Write out the entire listing below exactly as it appears, minus any pictures.

-------- Information shown --------

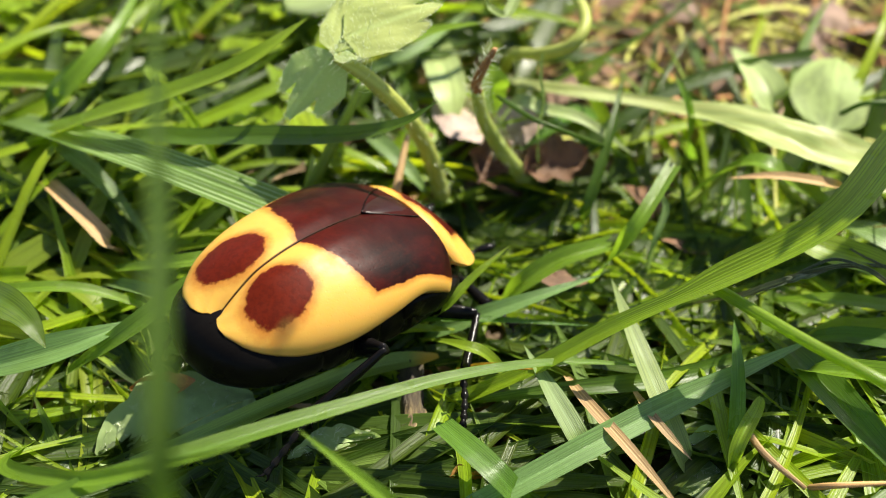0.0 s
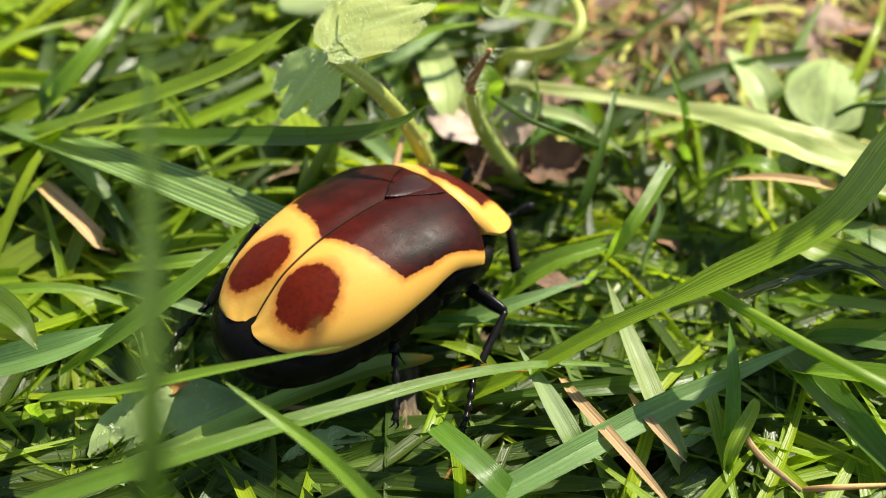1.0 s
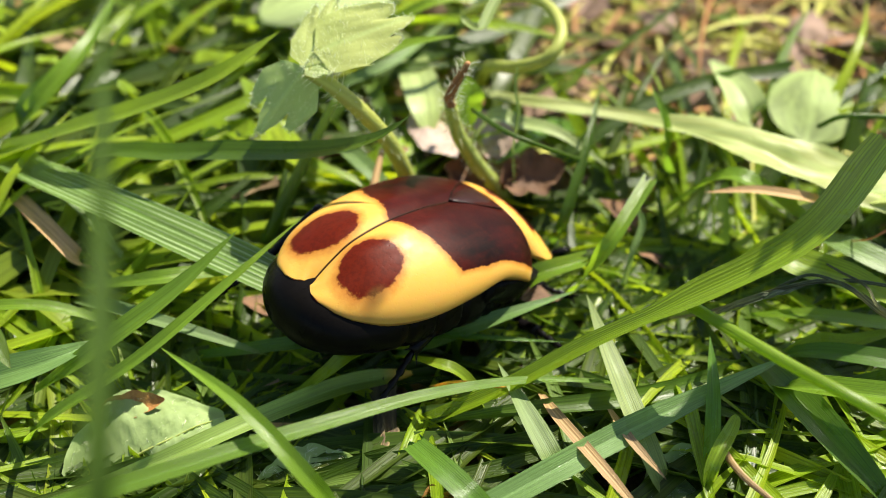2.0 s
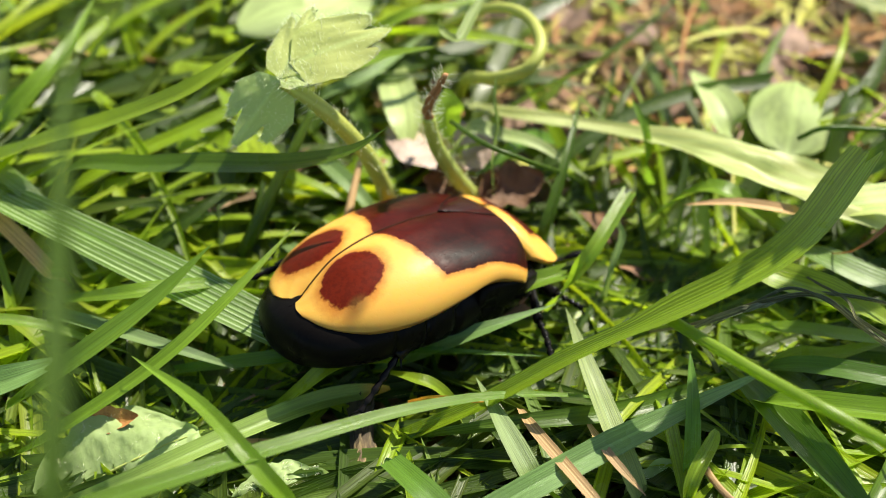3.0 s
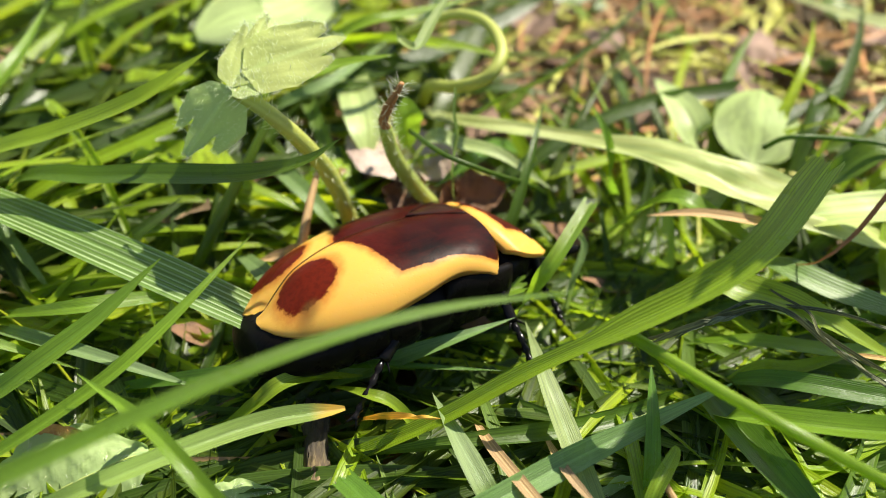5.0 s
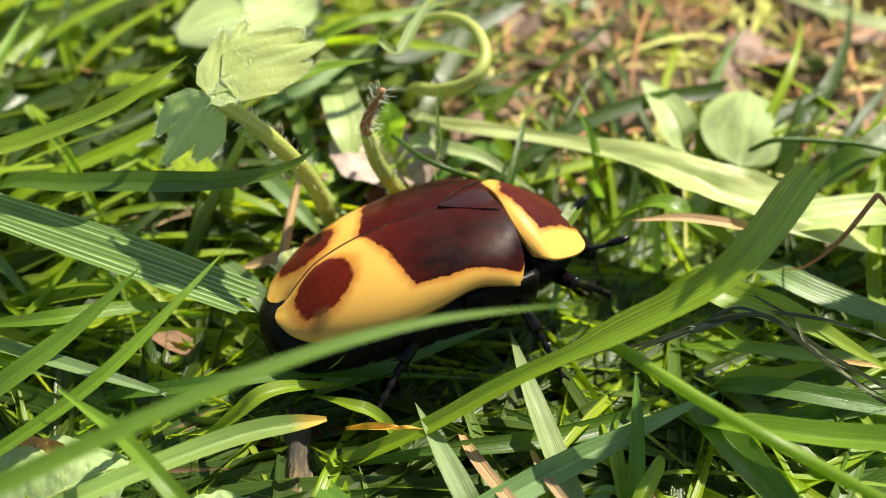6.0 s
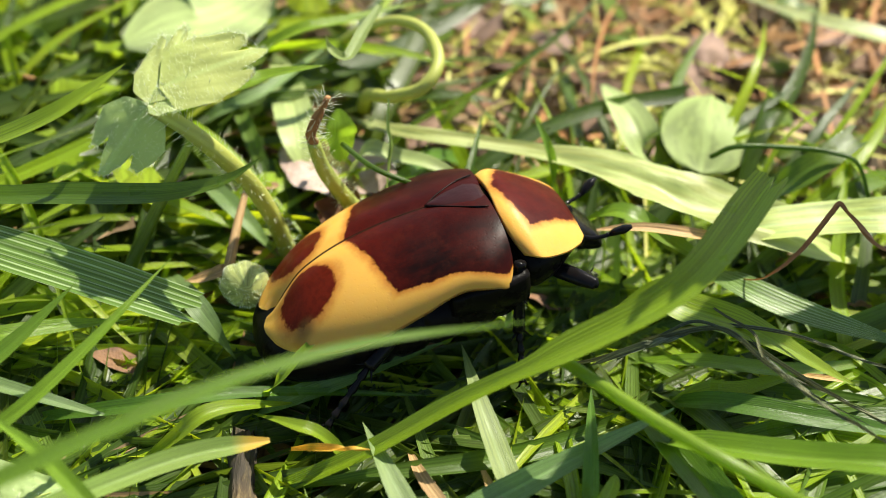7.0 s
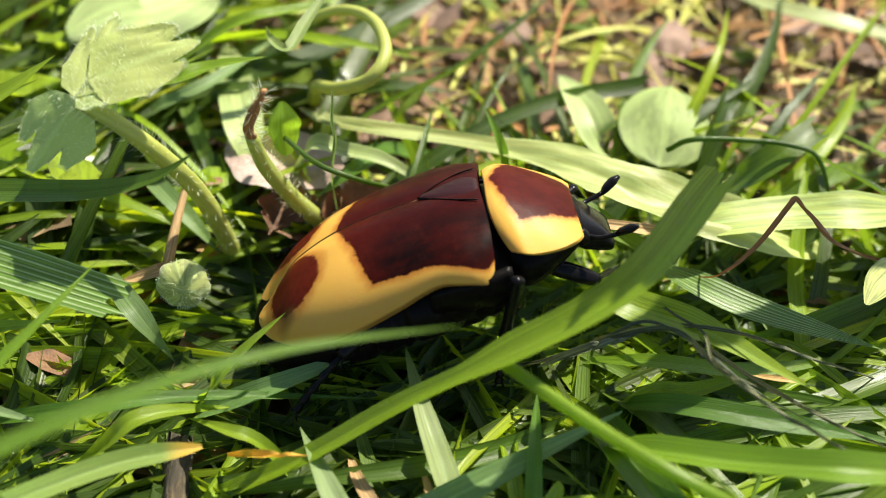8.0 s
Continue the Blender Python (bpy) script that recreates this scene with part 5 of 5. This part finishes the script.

--------

__Complete output__.
0.0 s
1.0 s
2.0 s
3.0 s
5.0 s
6.0 s
7.0 s
8.0 s
Continue the Blender Python (bpy) script that recreates this scene with part 5 of 5. This part finishes the script.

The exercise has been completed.